• REQUIREMENT: Give only the number of lines that hold the word "More".

• MATERIAL FOR THE TASK:
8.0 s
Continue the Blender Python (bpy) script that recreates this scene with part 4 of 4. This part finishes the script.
...
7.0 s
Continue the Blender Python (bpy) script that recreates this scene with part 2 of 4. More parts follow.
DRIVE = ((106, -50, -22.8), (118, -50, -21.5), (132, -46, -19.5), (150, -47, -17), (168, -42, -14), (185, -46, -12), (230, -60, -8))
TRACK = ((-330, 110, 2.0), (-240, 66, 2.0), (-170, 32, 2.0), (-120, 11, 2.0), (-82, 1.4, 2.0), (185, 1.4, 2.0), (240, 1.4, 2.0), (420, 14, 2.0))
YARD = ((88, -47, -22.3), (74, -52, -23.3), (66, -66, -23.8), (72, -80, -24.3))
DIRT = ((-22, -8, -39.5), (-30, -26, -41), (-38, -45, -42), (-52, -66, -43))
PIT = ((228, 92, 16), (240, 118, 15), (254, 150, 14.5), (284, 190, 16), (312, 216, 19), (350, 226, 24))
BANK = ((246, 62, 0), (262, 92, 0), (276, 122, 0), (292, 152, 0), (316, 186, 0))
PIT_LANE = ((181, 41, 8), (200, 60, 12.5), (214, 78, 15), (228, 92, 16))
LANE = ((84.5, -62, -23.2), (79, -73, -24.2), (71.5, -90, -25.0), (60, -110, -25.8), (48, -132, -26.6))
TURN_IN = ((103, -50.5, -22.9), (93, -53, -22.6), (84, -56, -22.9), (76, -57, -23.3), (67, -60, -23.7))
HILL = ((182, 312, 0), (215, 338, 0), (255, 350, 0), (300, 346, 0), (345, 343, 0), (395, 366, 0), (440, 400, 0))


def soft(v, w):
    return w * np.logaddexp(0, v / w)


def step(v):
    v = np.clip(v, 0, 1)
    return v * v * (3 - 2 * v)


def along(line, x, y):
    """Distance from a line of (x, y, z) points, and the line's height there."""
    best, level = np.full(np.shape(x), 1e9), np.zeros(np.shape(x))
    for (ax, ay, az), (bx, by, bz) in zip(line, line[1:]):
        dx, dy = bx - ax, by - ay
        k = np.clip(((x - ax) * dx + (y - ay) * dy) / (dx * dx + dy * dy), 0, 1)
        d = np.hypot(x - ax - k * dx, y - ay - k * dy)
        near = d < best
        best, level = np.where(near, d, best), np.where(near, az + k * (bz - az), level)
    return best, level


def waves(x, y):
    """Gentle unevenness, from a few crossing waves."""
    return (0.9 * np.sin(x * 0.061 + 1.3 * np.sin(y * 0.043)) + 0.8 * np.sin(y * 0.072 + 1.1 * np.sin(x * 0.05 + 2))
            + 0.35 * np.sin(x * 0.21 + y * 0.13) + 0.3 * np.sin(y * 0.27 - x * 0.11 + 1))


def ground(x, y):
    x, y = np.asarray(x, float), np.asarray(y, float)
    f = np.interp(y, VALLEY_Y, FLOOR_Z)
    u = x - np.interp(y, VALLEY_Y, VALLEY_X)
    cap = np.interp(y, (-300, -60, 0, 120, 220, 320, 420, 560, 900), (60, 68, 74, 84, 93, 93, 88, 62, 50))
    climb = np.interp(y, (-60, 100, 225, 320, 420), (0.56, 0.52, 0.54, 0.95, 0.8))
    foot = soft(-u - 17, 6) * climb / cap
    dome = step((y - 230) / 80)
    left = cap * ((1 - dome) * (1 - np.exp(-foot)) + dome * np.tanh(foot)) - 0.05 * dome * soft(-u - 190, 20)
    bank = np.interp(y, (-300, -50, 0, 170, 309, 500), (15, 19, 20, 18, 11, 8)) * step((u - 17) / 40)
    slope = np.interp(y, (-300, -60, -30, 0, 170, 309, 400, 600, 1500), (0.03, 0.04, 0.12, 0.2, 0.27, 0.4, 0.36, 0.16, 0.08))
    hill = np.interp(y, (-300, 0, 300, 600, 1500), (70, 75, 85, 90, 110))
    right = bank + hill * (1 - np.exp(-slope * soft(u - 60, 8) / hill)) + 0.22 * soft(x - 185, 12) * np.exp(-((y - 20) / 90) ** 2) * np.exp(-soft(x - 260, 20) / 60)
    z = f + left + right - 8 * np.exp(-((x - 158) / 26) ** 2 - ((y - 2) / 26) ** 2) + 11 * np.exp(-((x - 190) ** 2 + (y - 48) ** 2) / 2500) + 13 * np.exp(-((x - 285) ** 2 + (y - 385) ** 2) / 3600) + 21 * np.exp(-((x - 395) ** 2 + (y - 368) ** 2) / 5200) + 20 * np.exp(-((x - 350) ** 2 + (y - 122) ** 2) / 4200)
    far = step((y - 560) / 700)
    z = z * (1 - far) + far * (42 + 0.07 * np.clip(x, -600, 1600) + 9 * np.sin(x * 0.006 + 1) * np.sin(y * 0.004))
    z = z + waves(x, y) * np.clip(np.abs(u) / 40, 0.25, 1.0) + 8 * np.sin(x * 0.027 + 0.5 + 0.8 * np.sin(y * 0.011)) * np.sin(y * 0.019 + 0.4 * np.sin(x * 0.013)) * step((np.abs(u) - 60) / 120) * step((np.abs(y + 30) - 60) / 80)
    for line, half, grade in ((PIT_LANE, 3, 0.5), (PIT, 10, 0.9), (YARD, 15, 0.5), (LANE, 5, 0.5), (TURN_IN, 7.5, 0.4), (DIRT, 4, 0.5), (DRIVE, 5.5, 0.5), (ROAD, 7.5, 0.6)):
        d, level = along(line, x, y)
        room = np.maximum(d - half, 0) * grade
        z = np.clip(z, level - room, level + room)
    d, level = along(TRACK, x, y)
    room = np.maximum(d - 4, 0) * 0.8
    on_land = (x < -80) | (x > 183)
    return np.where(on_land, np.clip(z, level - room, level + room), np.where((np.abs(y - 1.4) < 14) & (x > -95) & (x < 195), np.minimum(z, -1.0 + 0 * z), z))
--
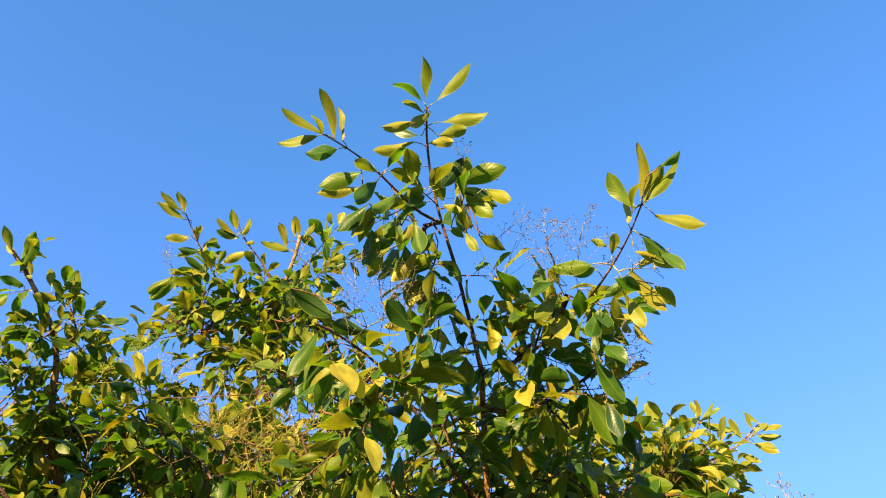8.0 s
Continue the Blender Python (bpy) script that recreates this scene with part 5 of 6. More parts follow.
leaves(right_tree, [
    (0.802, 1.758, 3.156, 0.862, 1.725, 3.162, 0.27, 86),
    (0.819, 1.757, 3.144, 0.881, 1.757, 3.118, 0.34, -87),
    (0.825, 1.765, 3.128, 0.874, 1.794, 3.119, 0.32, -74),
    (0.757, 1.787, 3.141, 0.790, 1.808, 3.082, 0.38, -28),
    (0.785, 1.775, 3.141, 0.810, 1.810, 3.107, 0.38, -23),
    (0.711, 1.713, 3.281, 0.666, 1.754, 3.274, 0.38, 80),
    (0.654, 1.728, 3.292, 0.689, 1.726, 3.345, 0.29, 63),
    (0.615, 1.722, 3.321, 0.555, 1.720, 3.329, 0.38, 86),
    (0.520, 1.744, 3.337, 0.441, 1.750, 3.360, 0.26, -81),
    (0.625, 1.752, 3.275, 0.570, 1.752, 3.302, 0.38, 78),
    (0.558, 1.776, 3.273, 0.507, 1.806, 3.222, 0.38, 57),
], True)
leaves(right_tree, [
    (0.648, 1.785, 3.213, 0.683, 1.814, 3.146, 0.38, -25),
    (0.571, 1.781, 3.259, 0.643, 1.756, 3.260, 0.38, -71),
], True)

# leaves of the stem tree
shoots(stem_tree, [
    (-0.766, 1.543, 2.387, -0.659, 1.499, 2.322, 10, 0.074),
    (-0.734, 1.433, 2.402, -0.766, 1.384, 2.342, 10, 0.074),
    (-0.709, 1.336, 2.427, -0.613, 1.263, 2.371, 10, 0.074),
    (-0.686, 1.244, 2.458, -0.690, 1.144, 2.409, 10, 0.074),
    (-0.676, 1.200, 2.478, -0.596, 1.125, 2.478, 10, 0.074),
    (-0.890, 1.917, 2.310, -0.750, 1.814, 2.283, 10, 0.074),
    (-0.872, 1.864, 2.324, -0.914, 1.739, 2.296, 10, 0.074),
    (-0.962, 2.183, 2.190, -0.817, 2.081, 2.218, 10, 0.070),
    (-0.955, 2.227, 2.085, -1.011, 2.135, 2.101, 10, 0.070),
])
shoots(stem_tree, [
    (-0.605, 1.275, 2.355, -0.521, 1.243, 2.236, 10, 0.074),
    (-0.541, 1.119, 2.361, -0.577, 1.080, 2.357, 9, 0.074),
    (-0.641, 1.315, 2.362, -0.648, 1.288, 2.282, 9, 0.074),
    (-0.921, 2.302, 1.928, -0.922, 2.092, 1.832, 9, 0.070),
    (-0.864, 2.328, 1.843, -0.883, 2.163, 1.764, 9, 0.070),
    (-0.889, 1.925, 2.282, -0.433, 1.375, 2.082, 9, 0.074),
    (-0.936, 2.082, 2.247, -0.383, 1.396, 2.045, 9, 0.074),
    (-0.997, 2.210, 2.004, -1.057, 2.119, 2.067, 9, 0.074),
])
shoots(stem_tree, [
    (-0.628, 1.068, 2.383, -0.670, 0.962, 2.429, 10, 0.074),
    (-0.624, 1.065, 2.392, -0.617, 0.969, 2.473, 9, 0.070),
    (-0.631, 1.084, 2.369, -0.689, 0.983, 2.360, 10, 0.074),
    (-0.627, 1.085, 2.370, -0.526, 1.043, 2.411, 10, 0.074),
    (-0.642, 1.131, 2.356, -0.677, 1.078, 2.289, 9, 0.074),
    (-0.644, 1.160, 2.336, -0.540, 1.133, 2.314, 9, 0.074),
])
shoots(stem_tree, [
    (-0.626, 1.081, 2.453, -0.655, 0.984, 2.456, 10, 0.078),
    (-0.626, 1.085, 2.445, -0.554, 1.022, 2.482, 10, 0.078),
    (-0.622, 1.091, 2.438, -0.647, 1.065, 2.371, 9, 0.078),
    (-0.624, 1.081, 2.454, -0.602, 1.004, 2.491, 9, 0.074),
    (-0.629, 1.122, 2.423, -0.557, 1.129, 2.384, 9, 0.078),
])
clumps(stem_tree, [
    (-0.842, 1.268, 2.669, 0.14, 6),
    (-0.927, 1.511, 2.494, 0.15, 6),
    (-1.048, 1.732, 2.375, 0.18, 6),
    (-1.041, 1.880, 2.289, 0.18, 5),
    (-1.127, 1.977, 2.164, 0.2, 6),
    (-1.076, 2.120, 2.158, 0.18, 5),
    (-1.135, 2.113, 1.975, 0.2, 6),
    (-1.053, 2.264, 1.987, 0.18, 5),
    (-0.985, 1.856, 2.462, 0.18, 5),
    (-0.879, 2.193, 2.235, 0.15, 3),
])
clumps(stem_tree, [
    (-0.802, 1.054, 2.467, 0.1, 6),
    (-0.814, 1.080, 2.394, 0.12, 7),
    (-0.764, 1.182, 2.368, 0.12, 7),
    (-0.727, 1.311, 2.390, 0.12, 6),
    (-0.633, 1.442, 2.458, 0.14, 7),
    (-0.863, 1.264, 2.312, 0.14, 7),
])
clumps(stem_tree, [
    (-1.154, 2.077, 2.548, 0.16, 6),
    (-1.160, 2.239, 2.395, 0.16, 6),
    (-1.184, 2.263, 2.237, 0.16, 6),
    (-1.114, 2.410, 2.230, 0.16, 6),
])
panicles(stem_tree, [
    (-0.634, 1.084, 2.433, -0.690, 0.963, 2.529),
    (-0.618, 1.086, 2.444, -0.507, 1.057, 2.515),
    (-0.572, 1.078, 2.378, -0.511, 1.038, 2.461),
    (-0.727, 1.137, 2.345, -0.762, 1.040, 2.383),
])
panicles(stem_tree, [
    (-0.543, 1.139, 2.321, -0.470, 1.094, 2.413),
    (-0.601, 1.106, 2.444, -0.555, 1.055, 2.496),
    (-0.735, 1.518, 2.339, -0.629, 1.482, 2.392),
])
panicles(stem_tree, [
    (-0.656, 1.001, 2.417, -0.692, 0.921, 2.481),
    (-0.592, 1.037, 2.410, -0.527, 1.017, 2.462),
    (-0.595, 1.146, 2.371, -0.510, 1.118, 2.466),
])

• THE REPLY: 2